While it’s not clear how these drugs actually slow down cognitive decline in Alzheimer’s patients, Molloy believes that the disease is probably the result of chronic inflammation in the brain and that ACE inhibitors have an effect on that inflammation.
"By crossing over, they may penetrate the tissues and they may be having some kind of anti-inflammatory effect or somehow switch off the inflammation," he said.

Molloy found the study results "quite exciting," especially the finding that the drugs seem to have an effect even after patients have been taking them for a number of years. The study, he said, offers some new hope for Alzheimer’s disease patients. "We don’t have a handle on Alzheimer’s disease at all; we don’t have anything to prevent it, and we don’t really have much to slow it down."

Tempering that excitement, however, is the concern that in some people, ACE inhibitors might interfere with degradation of amyloid beta, thereby contributing to increase amyloid burden. It could be, said Molloy, that Alzheimer’s disease isn’t a homogenous disease, that in some people it’s more an issue of accumulating amyloid beta than a problem with inflammation.

A limitation of the study was that many patients in the database did not have both SMMSE and other test results at baseline and at the end of the study, limiting the numbers that could be included in the analysis. As well, different effects may have become apparent had the analysis covered a longer period.

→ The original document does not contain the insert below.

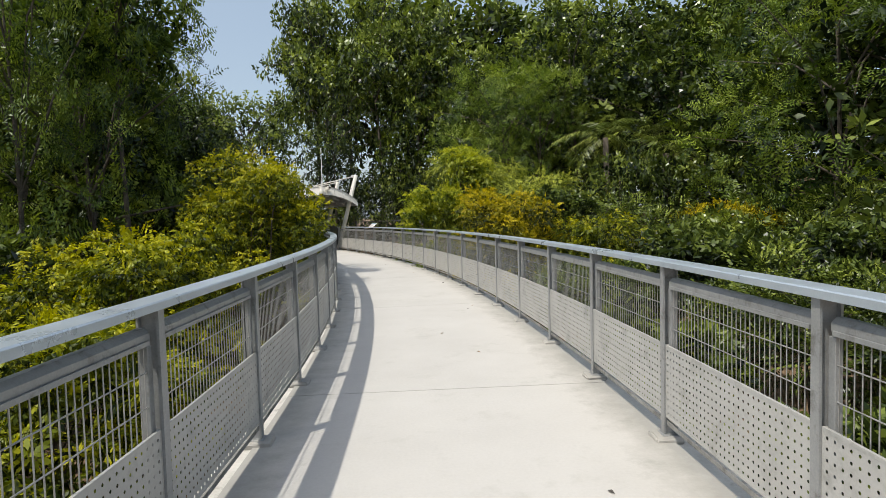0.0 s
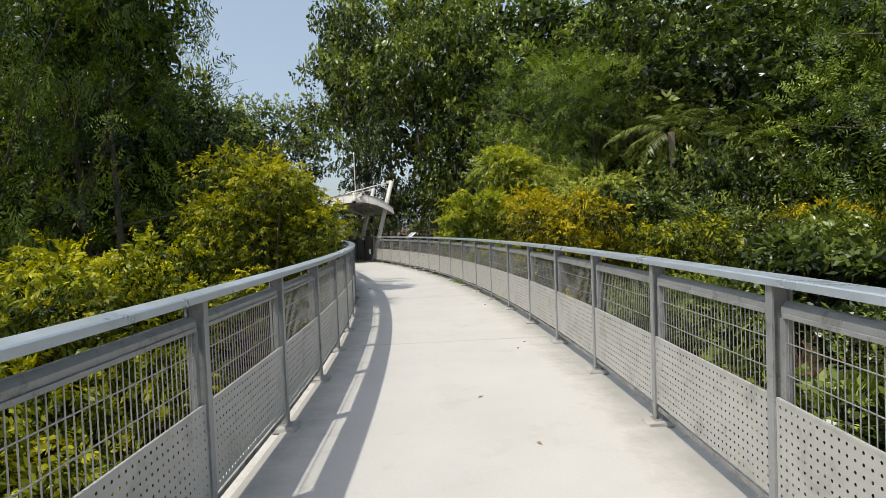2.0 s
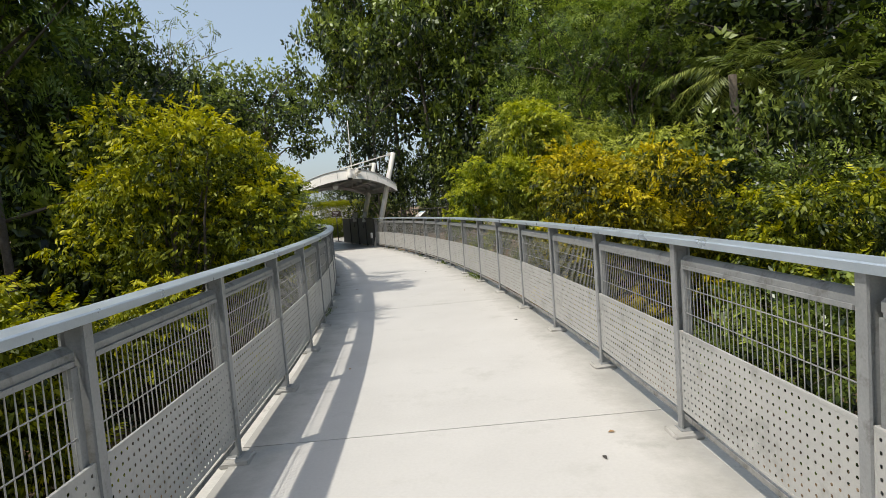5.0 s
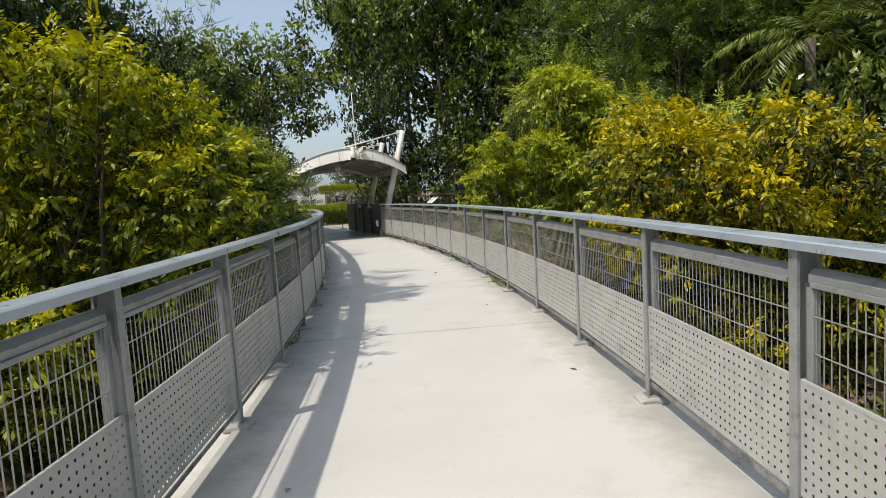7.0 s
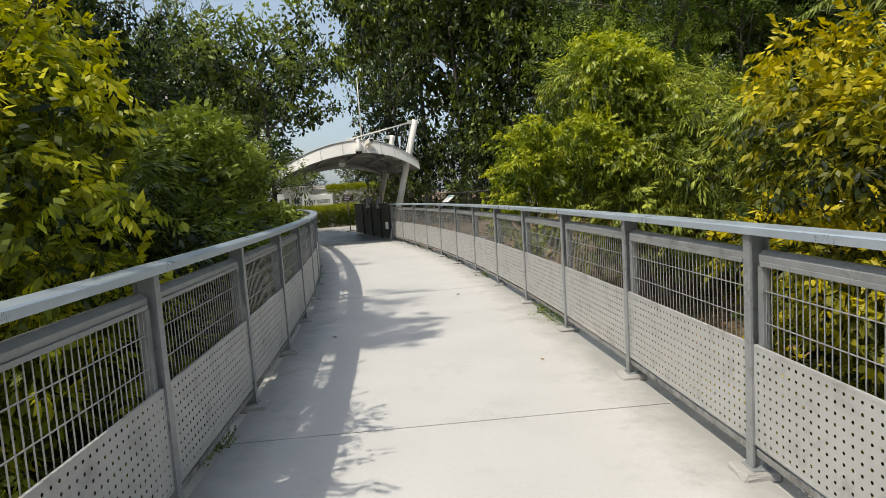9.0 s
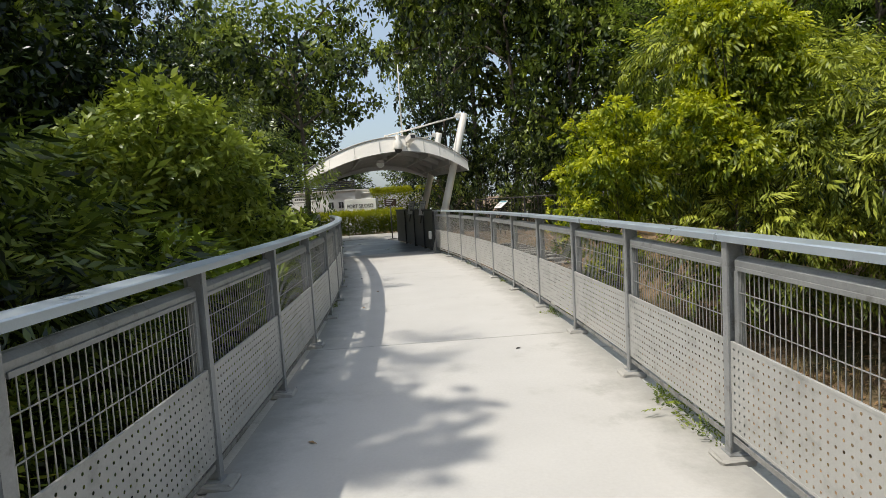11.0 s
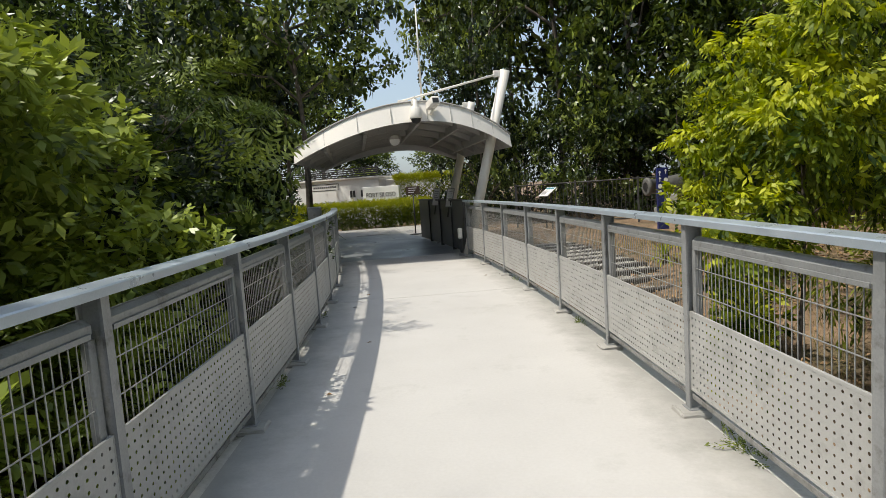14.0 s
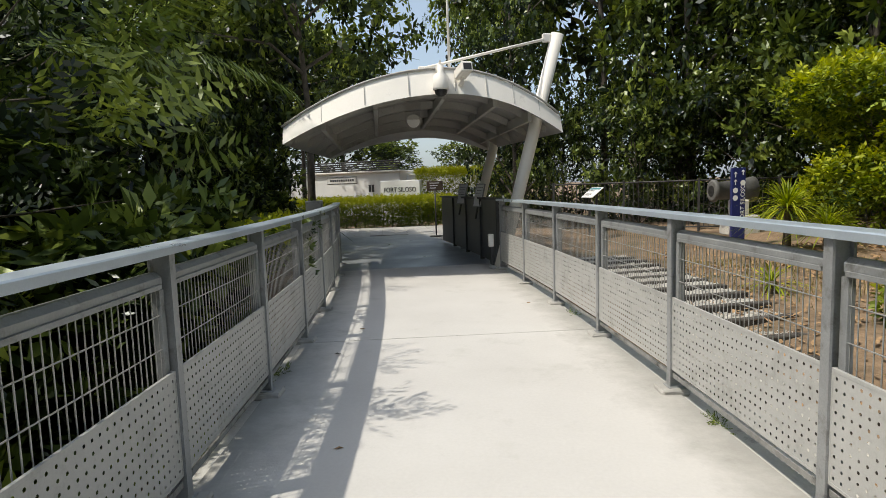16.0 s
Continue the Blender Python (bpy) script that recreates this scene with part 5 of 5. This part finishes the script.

Also, the study results are only observational. "I would love to do a proper randomized trial of a centrally acting ACE inhibitor vs a non-centrally acting ACE inhibitor and treat patients for a couple of years and see what happens," Molloy said.

In addition to ACE inhibitors, other antihypertensive drugs have been associated with a lower risk of developing dementia, including calcium-channel blockers, diuretics, and angiotensin-receptor blockers.

Support for previous findings

Asked to comment on the study, Dr Kaycee M Sink (Wake Forest School of Medicine, Salem, NC), who has done research in this area, noted that the new study results add support to previous findings, "including our own, that centrally active ACE inhibitors may be beneficial to cognition."

However, the impact of the study is lessened by limitations of the study that include the small sample size, possible confounding by indication (not everyone had an indication for an ACE inhibitor or even a blood-pressure medication), and a very small effect size (likely not clinically significant). 

"I don’t think clinicians should use this study to support starting patients with dementia on a centrally active ACE inhibitor for treatment of dementia," said Sink. "However, if a patient has an indication for an ACE inhibitor (for example, hypertension, congestive heart failure, chronic kidney disease), then choosing a centrally active ACE inhibitor rather than a non-centrally active one probably makes sense."